Readers who opposed the failed Meech Lake and Charlottetown Accords may be surprised by d’Aquino’s description of the BCNI’s support for them as among the “milestones marking the Business Council’s engagement in Canada’s constitutional affairs.” Amazingly, he doesn’t seem to recognize either the fatal flaws in the two documents or the pivotal role played by Mulroney in their defeat. Instead, he attacks the interventions of Trudeau, who by then was out of office. Yet, years later, d’Aquino made his own direct interventions when promoting what came to be known as the Calgary Declaration, a document forced upon the Chrétien government by the premiers after the close result in the 1995 Quebec referendum. That declaration led to the Social Union Framework Agreement of 1999, which many experts consider dysfunctional. D’Aquino’s perspective on such developments is clearly reflected in the chapter title “Fighting for National Unity.” Modestly, he concludes, “I believe we did our part to help save a country that in our view was too good to lose.”

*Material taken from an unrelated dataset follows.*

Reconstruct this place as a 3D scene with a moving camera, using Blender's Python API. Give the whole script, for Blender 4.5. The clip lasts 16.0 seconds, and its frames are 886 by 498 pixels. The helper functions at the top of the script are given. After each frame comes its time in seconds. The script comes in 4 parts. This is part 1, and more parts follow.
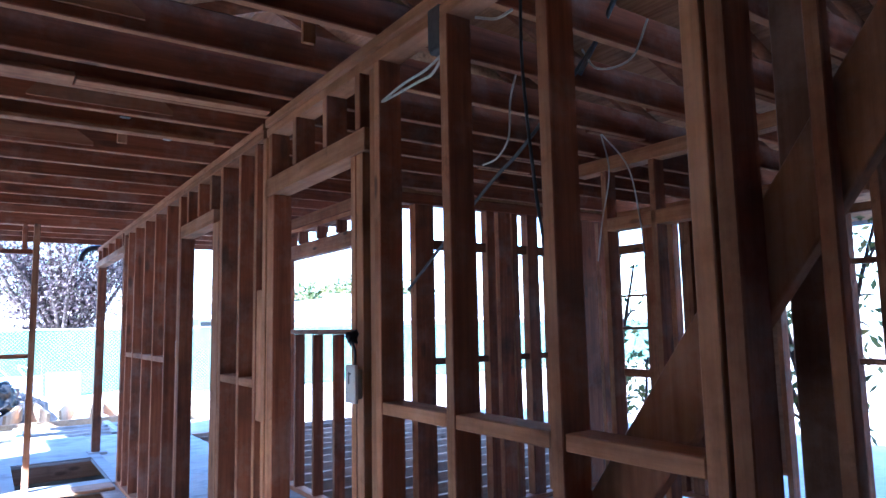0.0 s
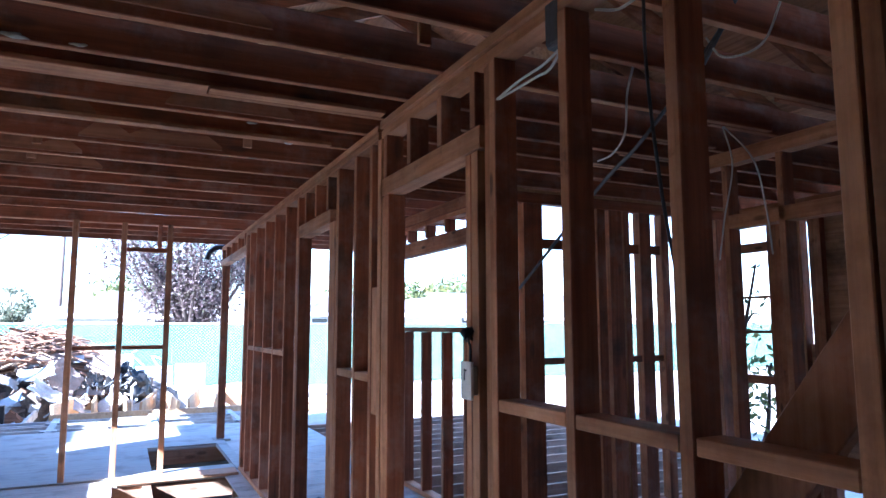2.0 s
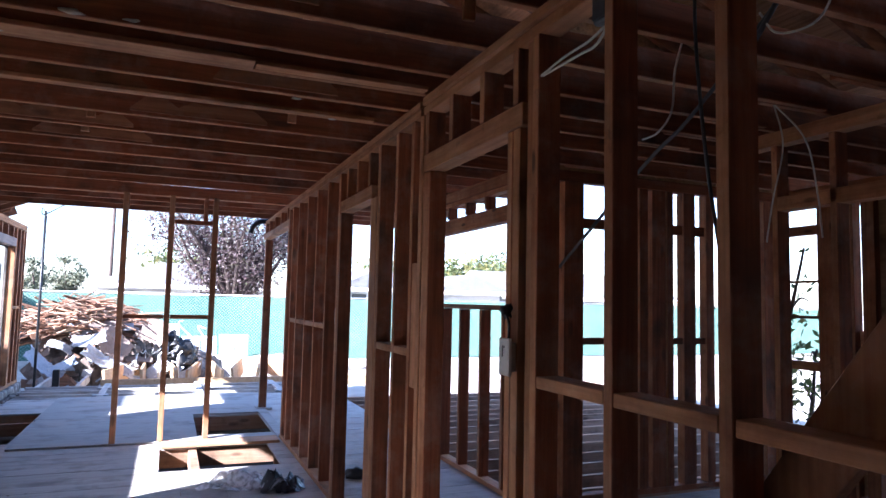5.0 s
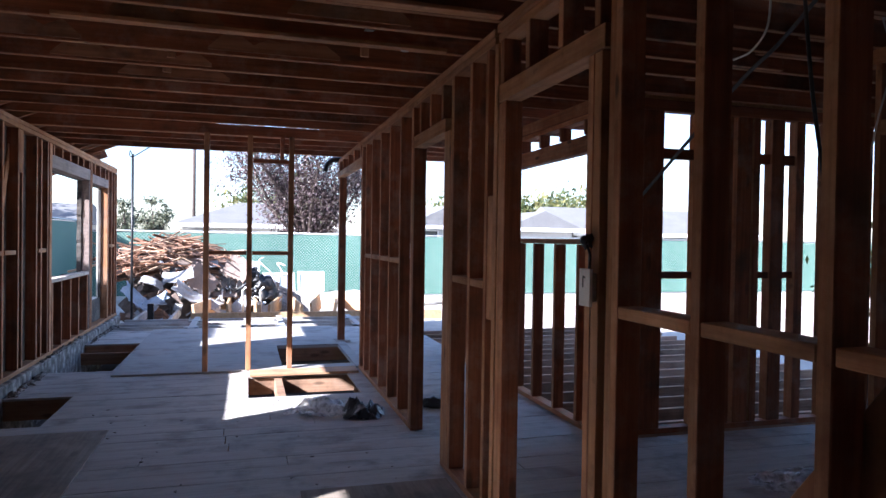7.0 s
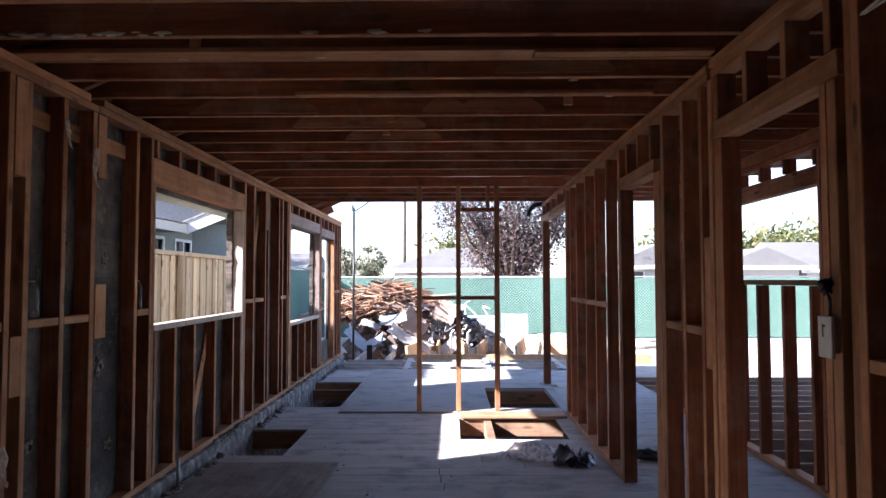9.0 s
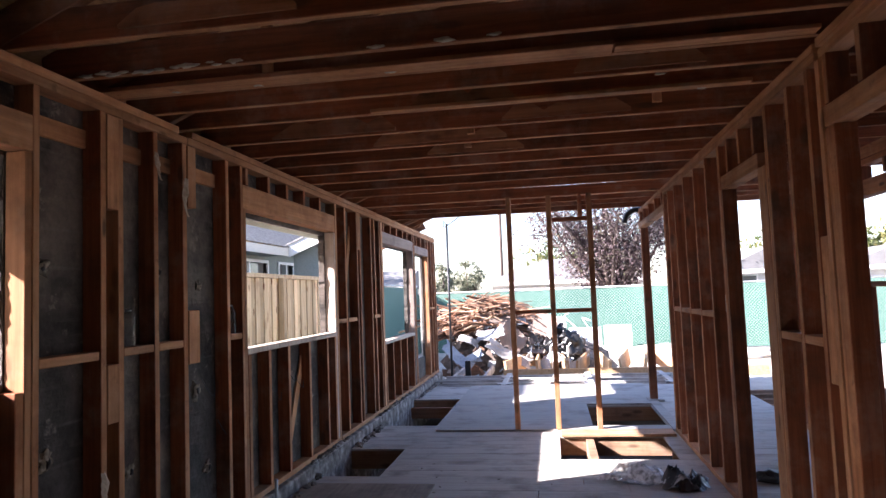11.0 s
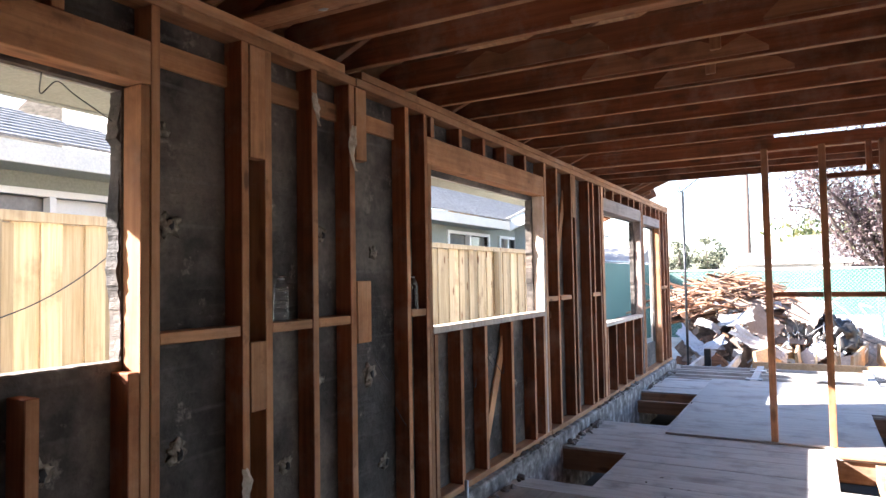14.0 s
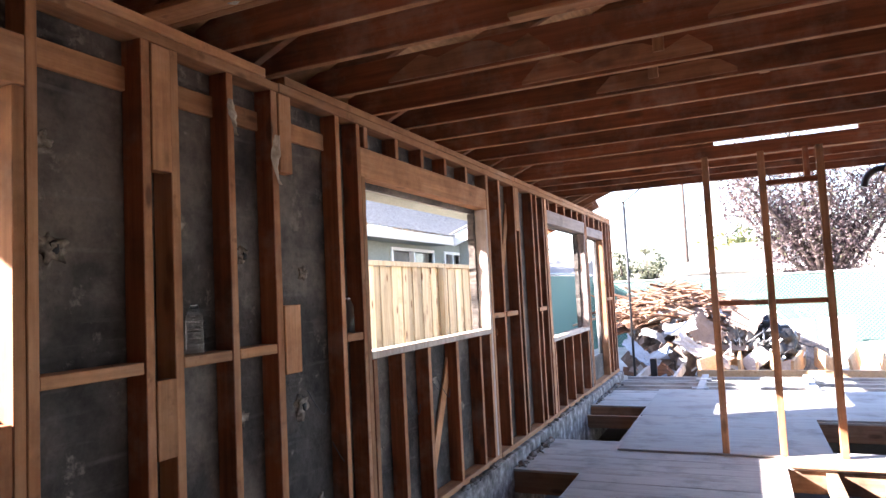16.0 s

In the end, this is inevitably a one-sided account of an important period in modern Canadian history. For those in the business community or the many who find themselves identified in unfailingly flattering terms within its pages, it will be a pleasant and diverting walk down memory lane (apart from Trudeau and Lucien Bouchard, the former premier of Quebec, d’Aquino is assiduous in his determination to say nothing negative about anyone). For those whom d’Aquino would describe as left-of-centre progressives, on the other hand, this book may divulge far more than the author intended — and not in a constructive way. As d’Aquino himself recognizes, the business community in Canada and abroad is currently the target of widespread mistrust and enmity. Private Power, Public Purpose may serve to throw fuel on the fire.

Brooke Jeffrey authored Road to Redemption: The Liberal Party of Canada 2006–19. She teaches political science at Concordia University.